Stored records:
━━━━

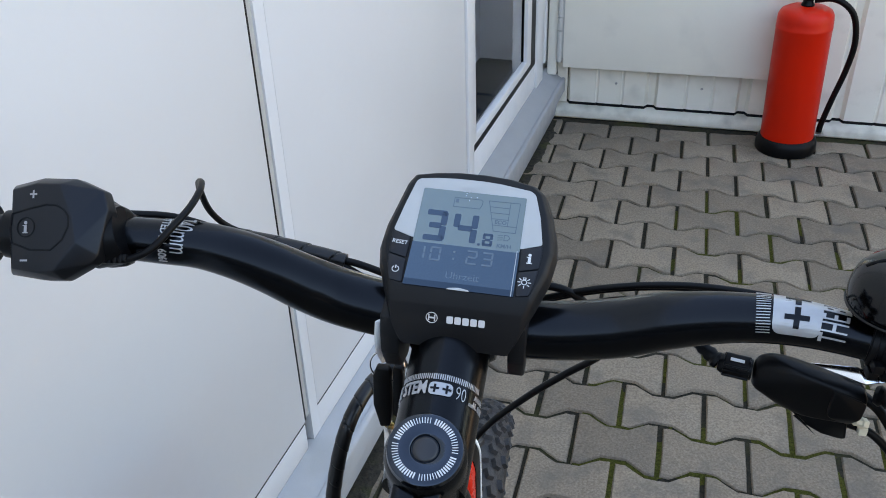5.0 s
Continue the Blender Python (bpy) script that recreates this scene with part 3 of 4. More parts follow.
    tagged(part("ribs", tiles, GRIP, grip, "grey cross-cut rubber ribs", smooth=0), kind="stuff")
    part("insert", tube([g0 + step * (length * w) + Vector((0, -0.0152 * math.sin(radians(a)), 0.0152 * math.cos(radians(a)))) for w, a in EDGE], 0.0036, 14, 6), GRIP_DARK, grip, "dark rubber band")
    collar = part("lock_ring", along(g1 + step * 0.0005, g1 + step * 0.0125, [(0, 0), (0.0172, 0), (0.0180, 0.08), (0.0180, 0.9), (0.0168, 1.0), (0, 1.0)], 40), PLASTIC_DARK, grip, "black lock ring with white lettering")
    marks = []
    rng = random.Random(9)
    out = (Vector((0, 0, 1)) - step * step.z).normalized()
    side = step.cross(out)
    side = side if side.y < 0 else -side
    for k in range(11):
        a = radians(-25 + 10.5 * k)
        n = out * math.cos(a) + side * math.sin(a)
        t = side * math.cos(a) - out * math.sin(a)
        m = Matrix.Translation(g1 + step * 0.0065 + n * 0.0181) @ Matrix((t, step, n)).transposed().to_4x4()
        w = rng.uniform(0.0004, 0.0009)
        marks.append(moved(slab([(-w - 0.0008, -0.0040), (w - 0.0008, -0.0040), (w + 0.0008, 0.0036 - 0.0016 * (k % 2)), (0.0008 - w, 0.0036 - 0.0016 * (k % 2))], 0, 0.0003), m))
    tagged(part("lettering", merge(*marks), DECAL_SILVER, collar, smooth=0), "white lettering on the lock ring", kind="stuff")
    part("grip_neck", along(Vector(bar_at(-0.2545)[:3]), Vector(bar_at(-0.236)[:3]), [(0, 0), (0.0135, 0), (0.0140, 0.2), (0.0140, 0.9), (0, 1.0)], 36), PLASTIC_DARK, bike)
    return bike


BICYCLE = build_bicycle()


def spiral(points, radius, pitch, seg=28):
    """A spiral wrap along a smooth line: each turn lies a little over the next."""
    rows = spline(points, 40)
    bm, rings, side, run = bmesh.new(), [], None, 0.0
    for k, row in enumerate(rows):
        ahead = Vector(rows[min(k + 1, len(rows) - 1)]) - Vector(rows[max(k - 1, 0)])
        run += (Vector(row) - Vector(rows[max(k - 1, 0)])).length
        ahead.normalize()
        side = (side or ahead.orthogonal())
        side = (side - ahead * side.dot(ahead)).normalized()
        up = ahead.cross(side)
        ring = []
        for j in range(seg):
            turn = (run / pitch + j / seg) % 1.0
            r = radius * (0.97 + 0.06 * turn - (0.13 if turn > 0.95 else 0.0))
            a = 2 * math.pi * j / seg
            ring.append(bm.verts.new(Vector(row) + r * (math.cos(a) * side + math.sin(a) * up)))
        rings.append(ring)
    for a, b in zip(rings, rings[1:]):
        for j in range(seg):
            bm.faces.new((a[j], a[(j + 1) % seg], b[(j + 1) % seg], b[j]))
    bm.faces.new(rings[0]), bm.faces.new(rings[-1])
    return bm


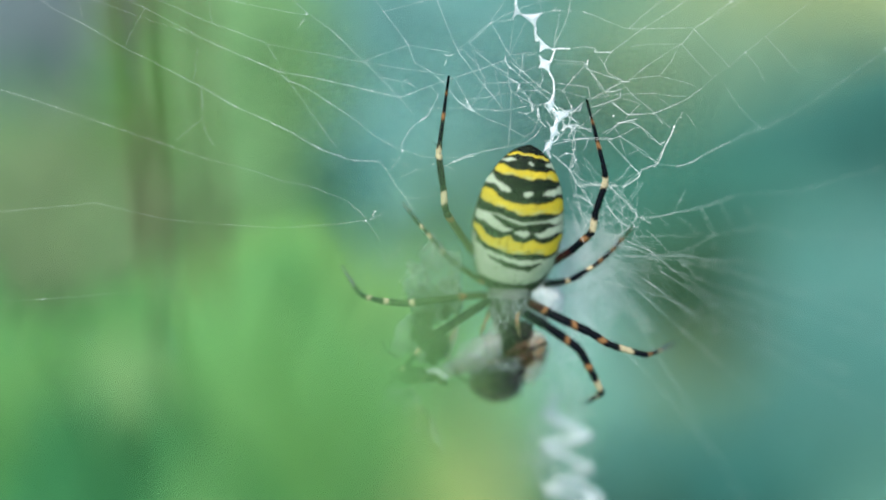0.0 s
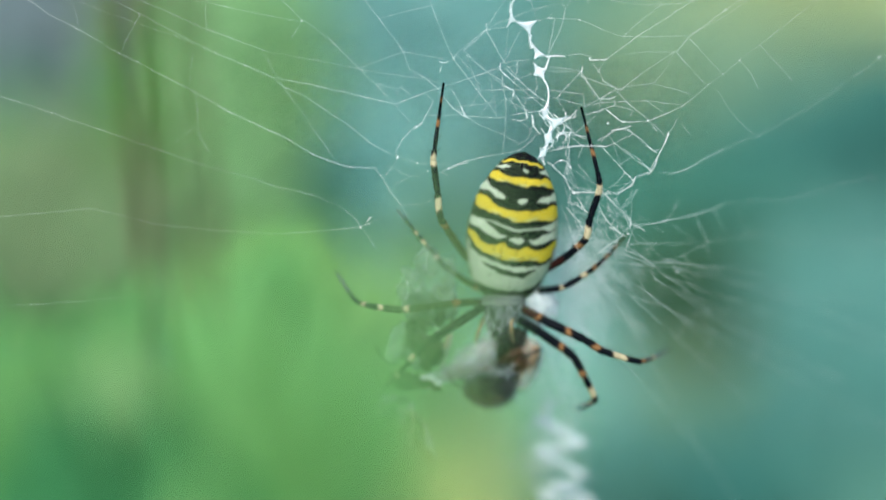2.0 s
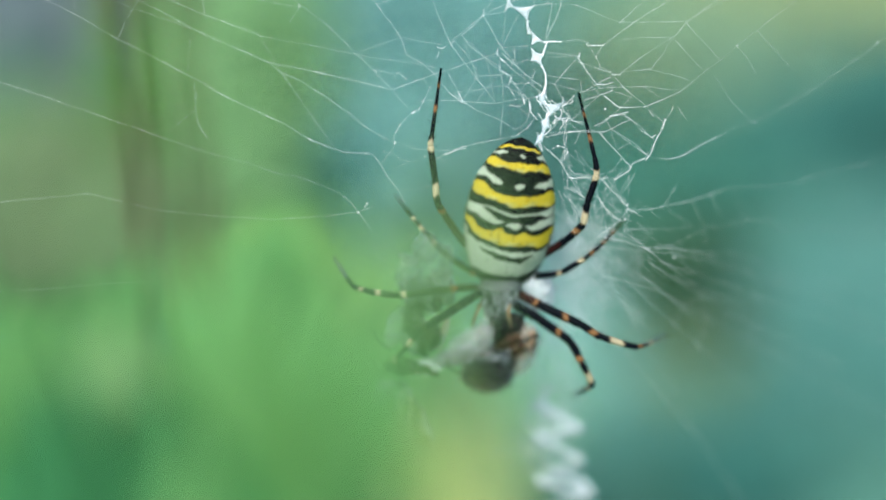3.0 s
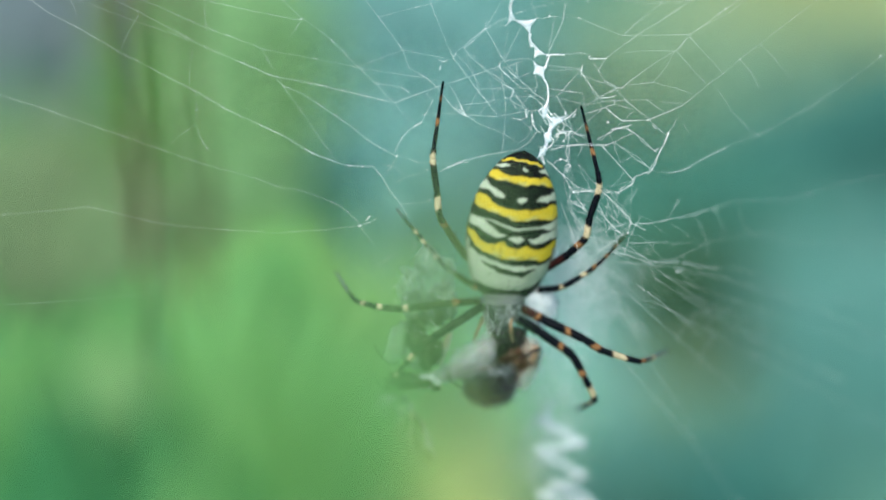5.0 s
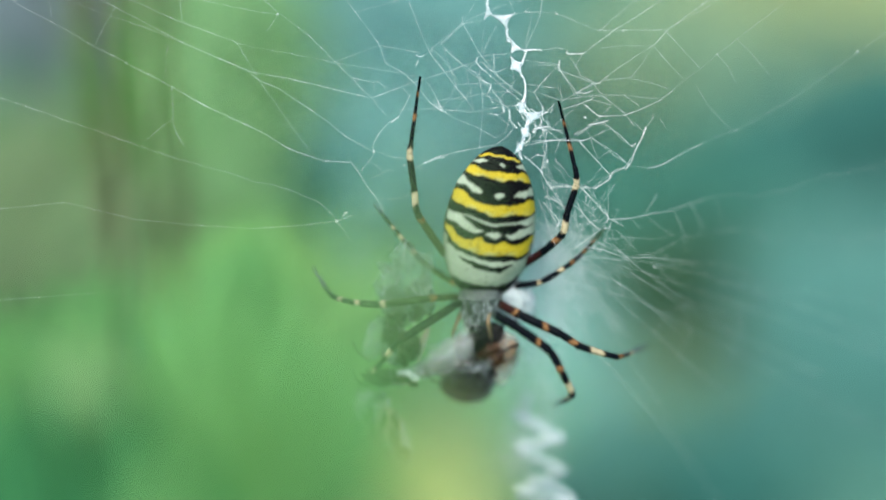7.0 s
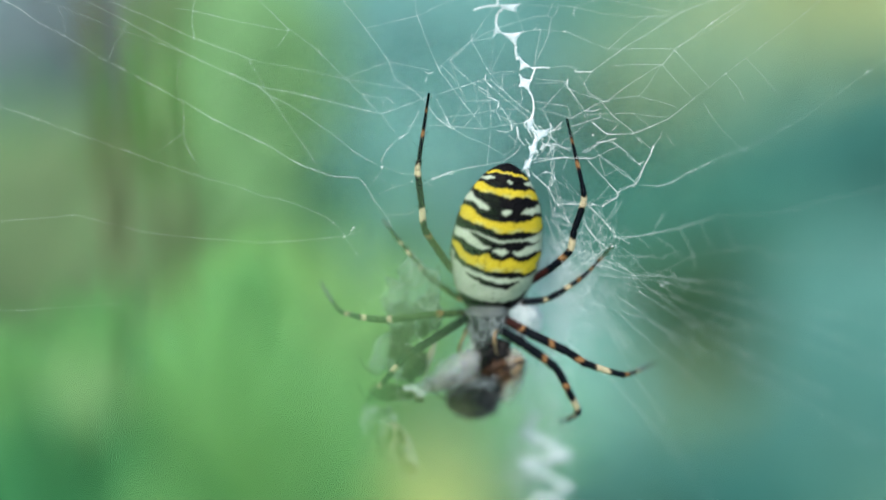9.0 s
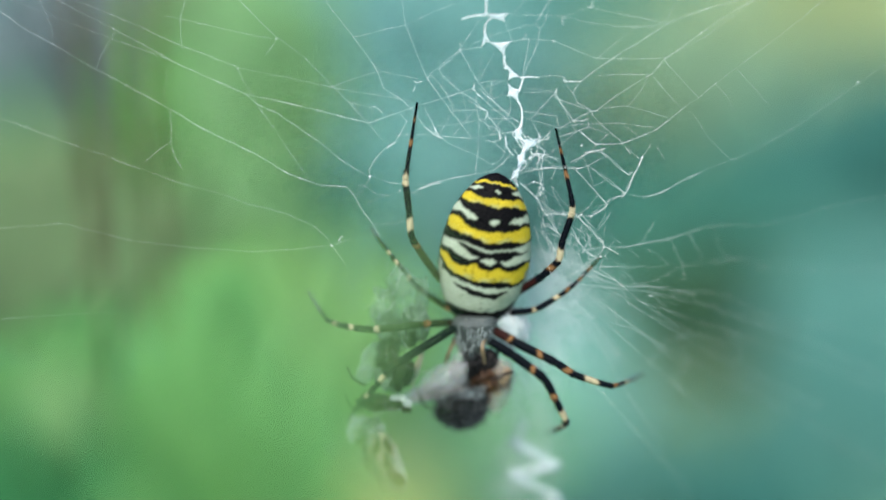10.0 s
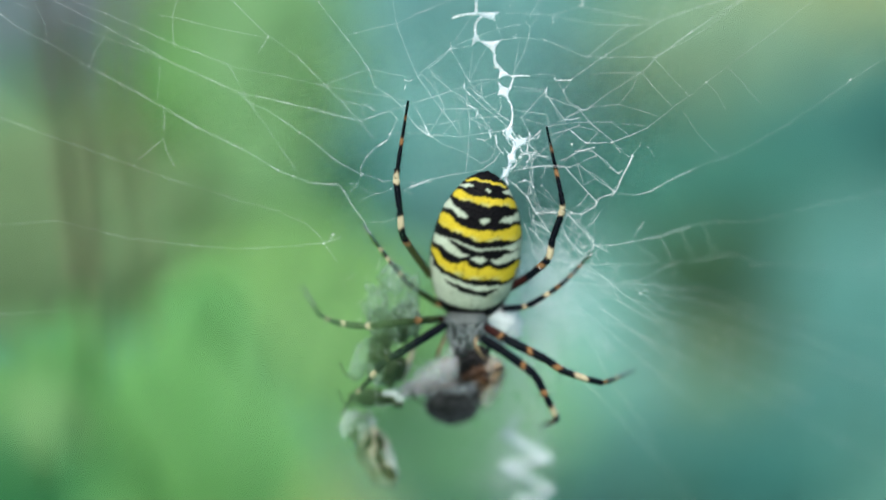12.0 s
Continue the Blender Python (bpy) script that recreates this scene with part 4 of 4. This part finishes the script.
body_pts = front_body()
bp = body_pts / 1000
bp[..., 2] += EYE
limb("front_body", grid_mesh("front_body", bp, True), HEAD, None, "grey front body with silvery hair")
lines = []
for i in range(2600):
    a, b = rng.integers(2, 38), rng.integers(0, 40)
    p = body_pts[a, b]
    if a > 35 or noise.noise(Vector((b * 0.55, a * 0.12, 4.0))) < -0.04:
        continue
    out = p - (hx[0], hx[1] + 1, p[2])
    out = out / np.linalg.norm(out)
    d = 0.12 * out + np.array((0.35 * (hx[0] - p[0]) / 2 + rng.uniform(-0.3, 0.3), -0.05, -rng.uniform(0.5, 1.0)))
    lines.append(([p, p + 0.25 * d, p + 0.5 * d + (0, 0, -0.05)], [0.013, 0.01, 0.003]))
limb("hair", tubes_mesh("hair", lines, 3), FUR, None, "short silvery hair")
ex, ey, ez = HEAD_AT[1]
for dx, dz in ((-0.45, -0.35), (0.45, -0.35), (-0.22, -0.05), (0.22, -0.05), (-0.2, -0.55), (0.2, -0.55)):
    limb("eye", lump((ex + dx, ey - 0.72, ez + dz), (0.23, 0.18, 0.23), 0, 1, 2), EYES)
for dx in (-0.5, 0.55):
    limb("jaw", lump((ex + 1.0 + 1.3 * dx, ey - 0.05, ez - 1.4), (1.05, 0.75, 1.4), 0.3, 0.7, 4, (0, 8, 0)), DARK, None, "black jaw")
PALPS = []
for pts in ([(7.2, 104.9, -39.5), (6.9, 103.6, -40.1), (7.3, 103.5, -41.1), (8.3, 104.6, -42.9)], [(4.3, 105.2, -40.0), (3.8, 104.4, -40.9), (3.5, 104.8, -42.0), (3.5, 105.2, -42.6)]):
    line = spline(pts, 8)
    t = np.linspace(0, 1, len(line))
    r = 0.2 * (1 - 0.35 * t) * (1 + 0.15 * np.sin(14 * t))
    ob = limb("palp", grid_mesh("palp", tube_points(line, r, 8), True), PALP, None, "cream and brown palp")
    PALPS.append((ob, Vector(mm(pts[0]))))

# v is the leg black with green haze of nearer leaves put into it.
TINT = {"k": (0.003, 0.005, 0.008), "c": (0.5, 0.43, 0.27), "o": (0.25, 0.13, 0.055), "r": (0.03, 0.01, 0.009), "g": (0.11, 0.12, 0.14), "b": (0.05, 0.06, 0.022), "v": (0.022, 0.04, 0.014)}


def leg(joints, radii, bands, label):
    """joints: five to seven places in millimetres; radii at them; bands: (end of the stretch as a share of the leg, tint)."""
    j = np.array(joints)
    radii = [0.9 * r for r in radii]
    cut = np.concatenate([[0], np.cumsum(np.linalg.norm(np.diff(j, axis=0), axis=1))])
    whole = None
    names = ["femur", "patella", "tibia", "metatarsus", "tarsus", "claw"]
    if len(j) == 5:
        names = ["femur", "tibia", "metatarsus", "tarsus"]
    if len(j) == 4:
        names = ["femur", "tibia", "metatarsus"]
    soft = spline(j, 14)
    ends = np.array([e for e, _ in bands])
    tints = np.array([TINT[c] for _, c in bands])
    for i in range(len(j) - 1):
        n = 60
        t = np.linspace(0, 1, n)
        span = soft[14 * i:14 * i + 15]
        line = np.stack([np.interp(t, np.linspace(0, 1, 15), span[:, k]) for k in range(3)], 1)
        line = 0.5 * line + 0.5 * (j[i] + (j[i + 1] - j[i]) * t[:, None])
        r = radii[i] + (radii[i + 1] - radii[i]) * t
        r = r * (1 + 0.1 * np.sin(np.pi * t) - 0.16 * np.exp(-(t / 0.05) ** 2) + 0.16 * np.exp(-((1 - t - 0.07) / 0.07) ** 2))
        share = (cut[i] + (cut[i + 1] - cut[i]) * t) / cut[-1]
        ring = np.arange(12) * np.pi / 6
        ragged = share[:, None] + 0.006 * np.sin(2 * ring + 9 * i)[None] + 0.003 * np.sin(5 * ring + 40 * share[:, None])
        blur = 0.5 * sum(tints[np.minimum(np.searchsorted(ends, ragged + d), len(ends) - 1)] for d in (-0.005, 0.005))
        col = 0.5 * blur + 0.5 * tints[np.minimum(np.searchsorted(ends, ragged), len(ends) - 1)]
        seg = grid_mesh(names[i], tube_points(line, r, 12), True, col)
        if whole is None:
            whole = limb("leg", seg, LEG, None, label)
        else:
            part(names[i], seg, LEG, whole)
        # bristles
        fur = []
        for k in range(26 if radii[i] > 0.15 else 12):
            f = rng.uniform(0.05, 0.95)
            p = np.array([np.interp(f, t, line[:, x]) for x in range(3)])
            d = rng.normal(size=3)
            way = (j[i + 1] - j[i]) / np.linalg.norm(j[i + 1] - j[i])
            d = d - way * d.dot(way)
            d = d / np.linalg.norm(d) + 0.7 * way
            rr = np.interp(f, t, r)
            l = rng.uniform(0.15, 0.3) if k % 6 else 0.75
            fur.append(([p + d * rr * 0.8, p + d * (rr * 0.8 + l * 0.5), p + d * (rr * 0.8 + l)], [0.016, 0.012, 0.004]))
        part("bristles", tubes_mesh("bristles", fur, 3), DARK, whole)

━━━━

Locate the word "that" in the data above. Copy every line carrying it.

▶ **Result of this exercise**:
Continue the Blender Python (bpy) script that recreates this scene with part 3 of 4. More parts follow.
Continue the Blender Python (bpy) script that recreates this scene with part 4 of 4. This part finishes the script.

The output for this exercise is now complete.